WORK TO DO: Will you transcribe all the entries word for word, skipping the pictures they hold?
>> begin
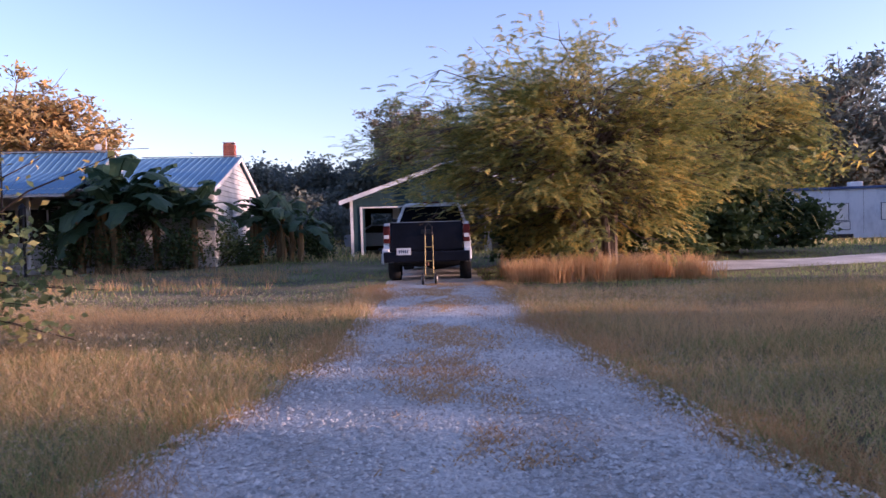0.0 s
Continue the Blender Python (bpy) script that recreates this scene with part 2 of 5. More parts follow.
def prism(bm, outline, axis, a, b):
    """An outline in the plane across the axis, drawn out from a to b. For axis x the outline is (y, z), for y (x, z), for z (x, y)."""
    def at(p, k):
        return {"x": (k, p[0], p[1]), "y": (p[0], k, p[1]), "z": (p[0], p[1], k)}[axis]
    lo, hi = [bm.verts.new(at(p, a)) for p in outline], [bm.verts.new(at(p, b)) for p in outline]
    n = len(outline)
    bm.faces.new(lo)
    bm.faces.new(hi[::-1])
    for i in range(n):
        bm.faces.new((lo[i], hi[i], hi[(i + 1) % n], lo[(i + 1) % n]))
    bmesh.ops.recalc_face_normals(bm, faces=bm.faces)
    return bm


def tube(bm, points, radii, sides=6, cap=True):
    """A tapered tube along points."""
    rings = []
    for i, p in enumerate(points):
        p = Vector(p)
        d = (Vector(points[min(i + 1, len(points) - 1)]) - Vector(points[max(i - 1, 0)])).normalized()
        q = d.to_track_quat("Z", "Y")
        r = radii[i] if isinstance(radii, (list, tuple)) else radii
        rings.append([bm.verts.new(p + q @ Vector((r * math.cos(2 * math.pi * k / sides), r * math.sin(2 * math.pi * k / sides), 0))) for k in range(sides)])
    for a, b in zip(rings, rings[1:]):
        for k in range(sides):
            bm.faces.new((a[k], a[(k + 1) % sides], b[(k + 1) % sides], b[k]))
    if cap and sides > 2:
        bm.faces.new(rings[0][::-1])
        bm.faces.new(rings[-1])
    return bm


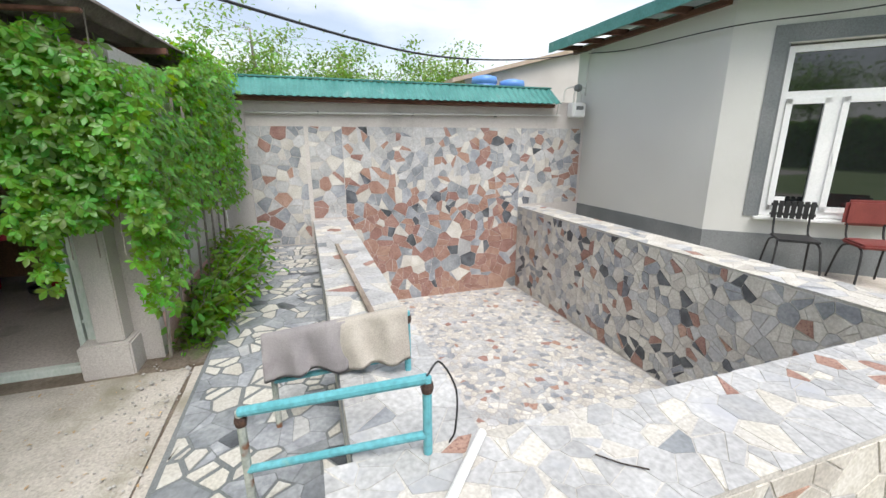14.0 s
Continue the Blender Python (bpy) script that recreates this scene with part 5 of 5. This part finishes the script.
>> end
CORRECT RESULT:
0.0 s
Continue the Blender Python (bpy) script that recreates this scene with part 2 of 5. More parts follow.
def prism(bm, outline, axis, a, b):
    """An outline in the plane across the axis, drawn out from a to b. For axis x the outline is (y, z), for y (x, z), for z (x, y)."""
    def at(p, k):
        return {"x": (k, p[0], p[1]), "y": (p[0], k, p[1]), "z": (p[0], p[1], k)}[axis]
    lo, hi = [bm.verts.new(at(p, a)) for p in outline], [bm.verts.new(at(p, b)) for p in outline]
    n = len(outline)
    bm.faces.new(lo)
    bm.faces.new(hi[::-1])
    for i in range(n):
        bm.faces.new((lo[i], hi[i], hi[(i + 1) % n], lo[(i + 1) % n]))
    bmesh.ops.recalc_face_normals(bm, faces=bm.faces)
    return bm


def tube(bm, points, radii, sides=6, cap=True):
    """A tapered tube along points."""
    rings = []
    for i, p in enumerate(points):
        p = Vector(p)
        d = (Vector(points[min(i + 1, len(points) - 1)]) - Vector(points[max(i - 1, 0)])).normalized()
        q = d.to_track_quat("Z", "Y")
        r = radii[i] if isinstance(radii, (list, tuple)) else radii
        rings.append([bm.verts.new(p + q @ Vector((r * math.cos(2 * math.pi * k / sides), r * math.sin(2 * math.pi * k / sides), 0))) for k in range(sides)])
    for a, b in zip(rings, rings[1:]):
        for k in range(sides):
            bm.faces.new((a[k], a[(k + 1) % sides], b[(k + 1) % sides], b[k]))
    if cap and sides > 2:
        bm.faces.new(rings[0][::-1])
        bm.faces.new(rings[-1])
    return bm


14.0 s
Continue the Blender Python (bpy) script that recreates this scene with part 5 of 5. This part finishes the script.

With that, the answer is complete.